Trento Festival of Economics opens its doors to the ideas of the new generations
Applications until 8 April for under-30s who would like to participate as speakers at events together with prominent national and international speakers
There is a thin line separating those who analyse change from those who live it every day. The Trento Festival of Economics chose to start from there, trying to bridge that distance and bring to the stage the point of view of a generation that moves within unstable markets, changing jobs and redefining powers.

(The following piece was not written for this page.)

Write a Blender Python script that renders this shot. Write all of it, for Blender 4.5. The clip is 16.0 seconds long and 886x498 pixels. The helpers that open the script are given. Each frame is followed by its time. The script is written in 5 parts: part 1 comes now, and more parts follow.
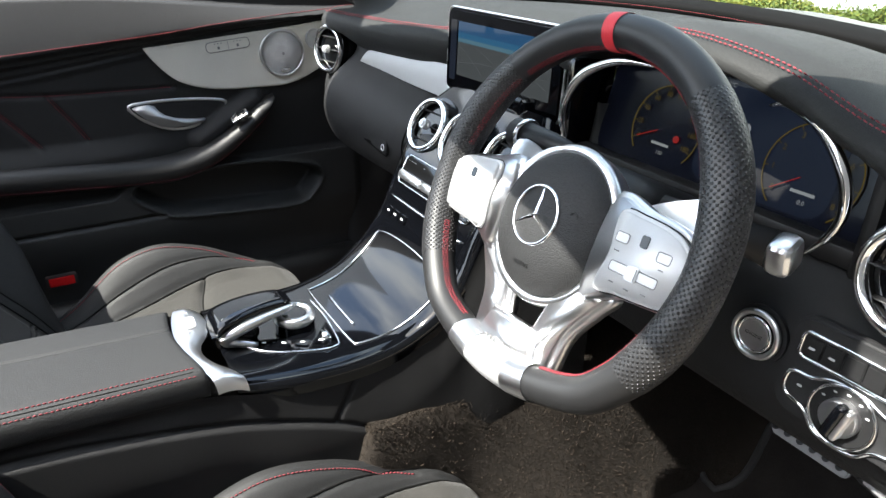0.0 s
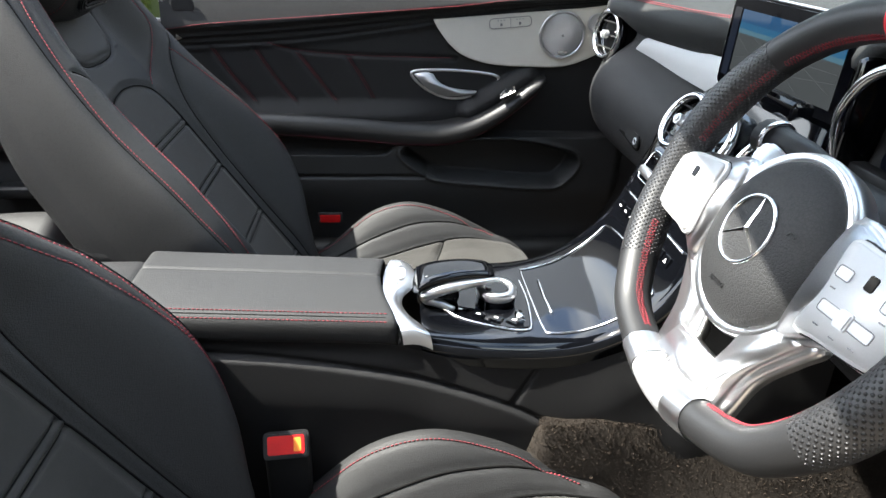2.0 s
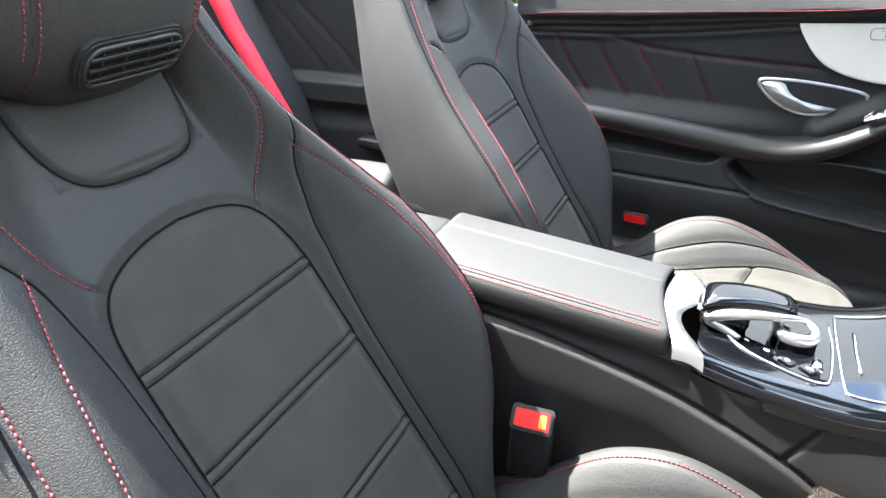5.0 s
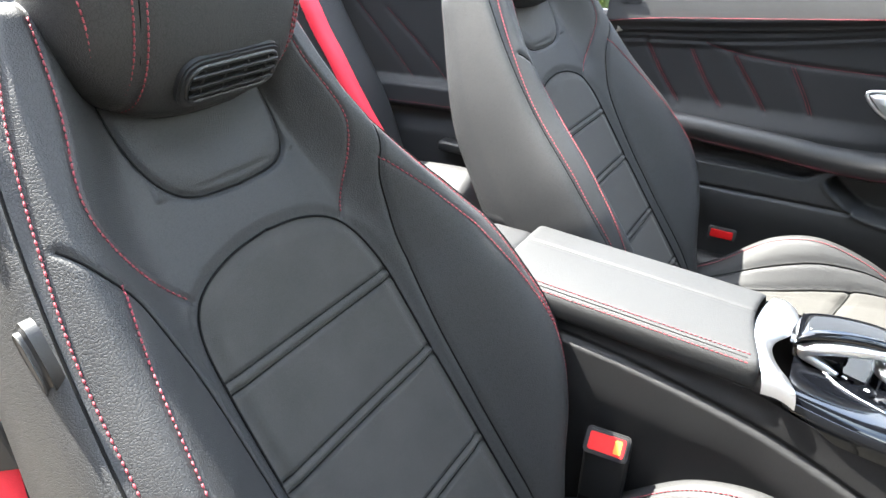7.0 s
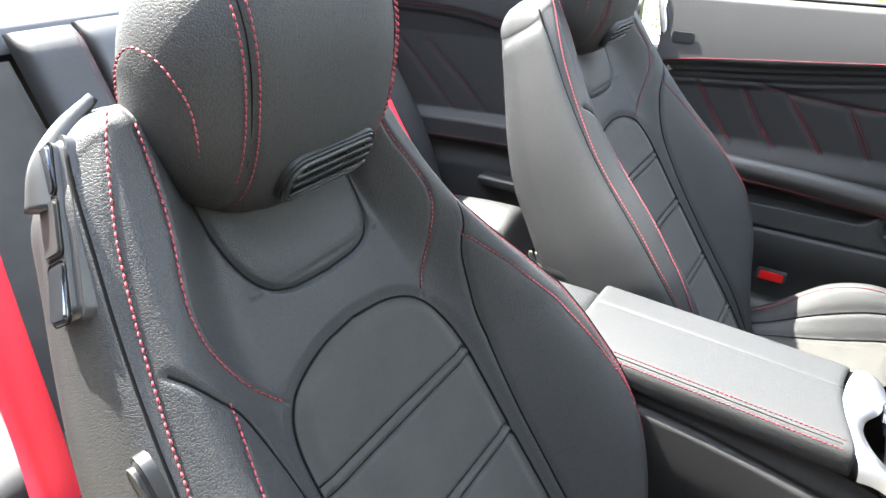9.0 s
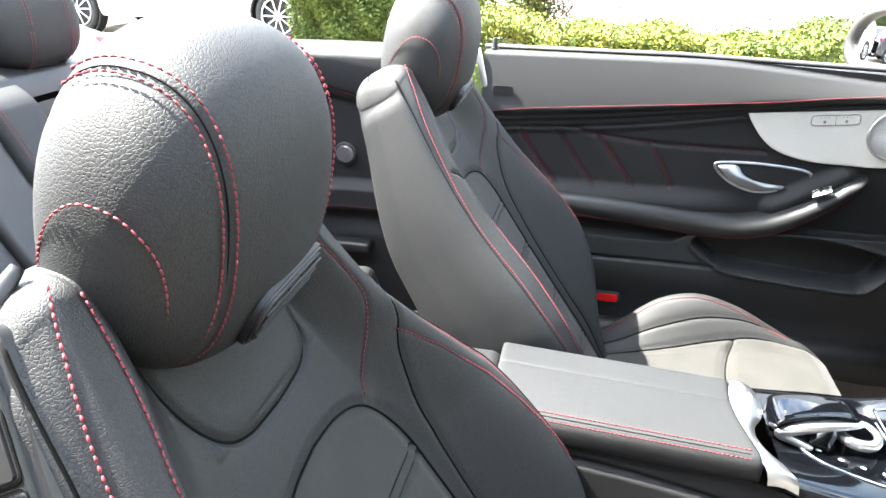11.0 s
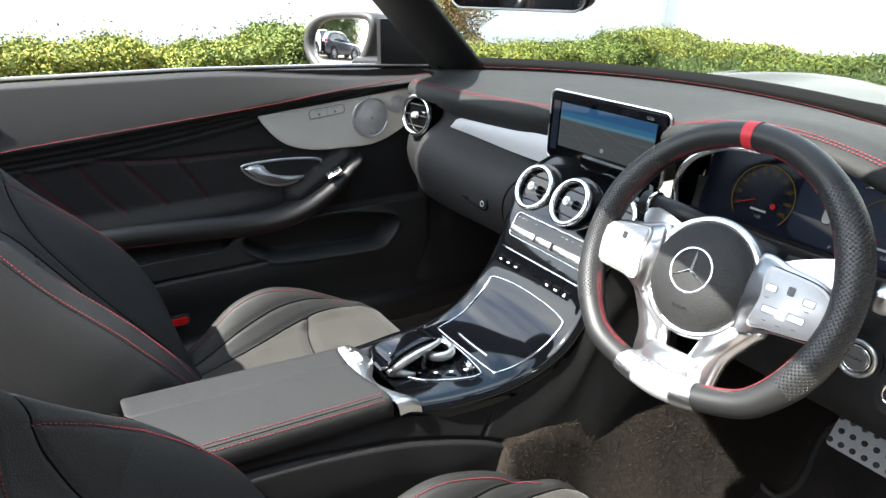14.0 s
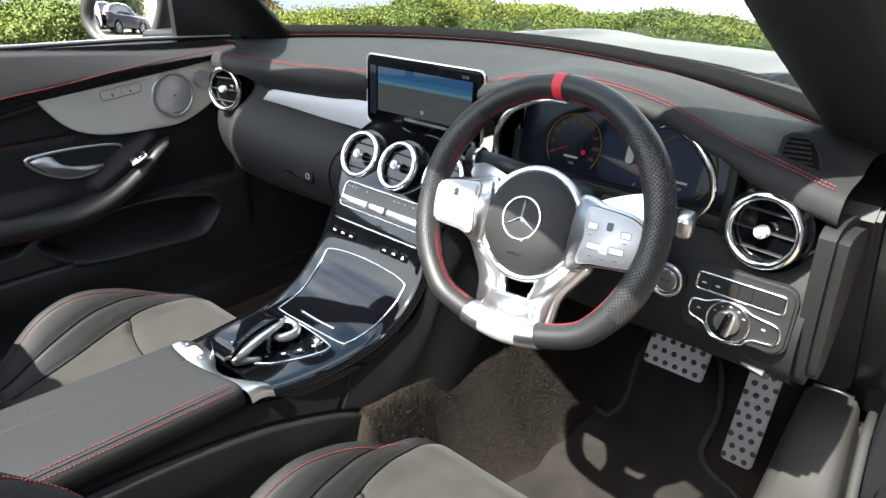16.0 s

With the call for ideas "The Voices of Tomorrow", the Trento Festival of Economics - organised for the fifth consecutive year by the Il Sole 24 Ore Group and Trentino Marketing on behalf of the Autonomous Province of Trento and with the collaboration of the Municipality and the University of Trento, to be held from Wednesday 20 May to Sunday 24 May - opens its official programme to the under-30s, inviting them to take to the stage not as spectators, but as speakers.
A passage that says a lot about the times we are living through: the economy is changing, transforming, redefining hierarchies and powers. And so it becomes natural to ask those who are now entering work, business, research, to tell us what they see and imagine.
The objectives
It is no coincidence, moreover, that the 21st edition of the Trento Festival of Economics bears a significant title that sounds like a declaration of intent: 'From markets to new powers. The hopes of young people'. It is a formula that brings together two levels. On the one hand, there are the markets, which are increasingly global and interconnected, and which have never been traversed as in this phase by geopolitical tensions, technological transitions and new value chains. On the other there are the powers that are being redesigned: the financial, the political, the platform and data powers. In between, a generation looking for space and perspective.
Trento tries to build a bridge. It does so with a five-day event in which the intention is to open up the historic centre even more to meetings, debates and comparisons. And all this by putting those who usually remain in the audience at the centre.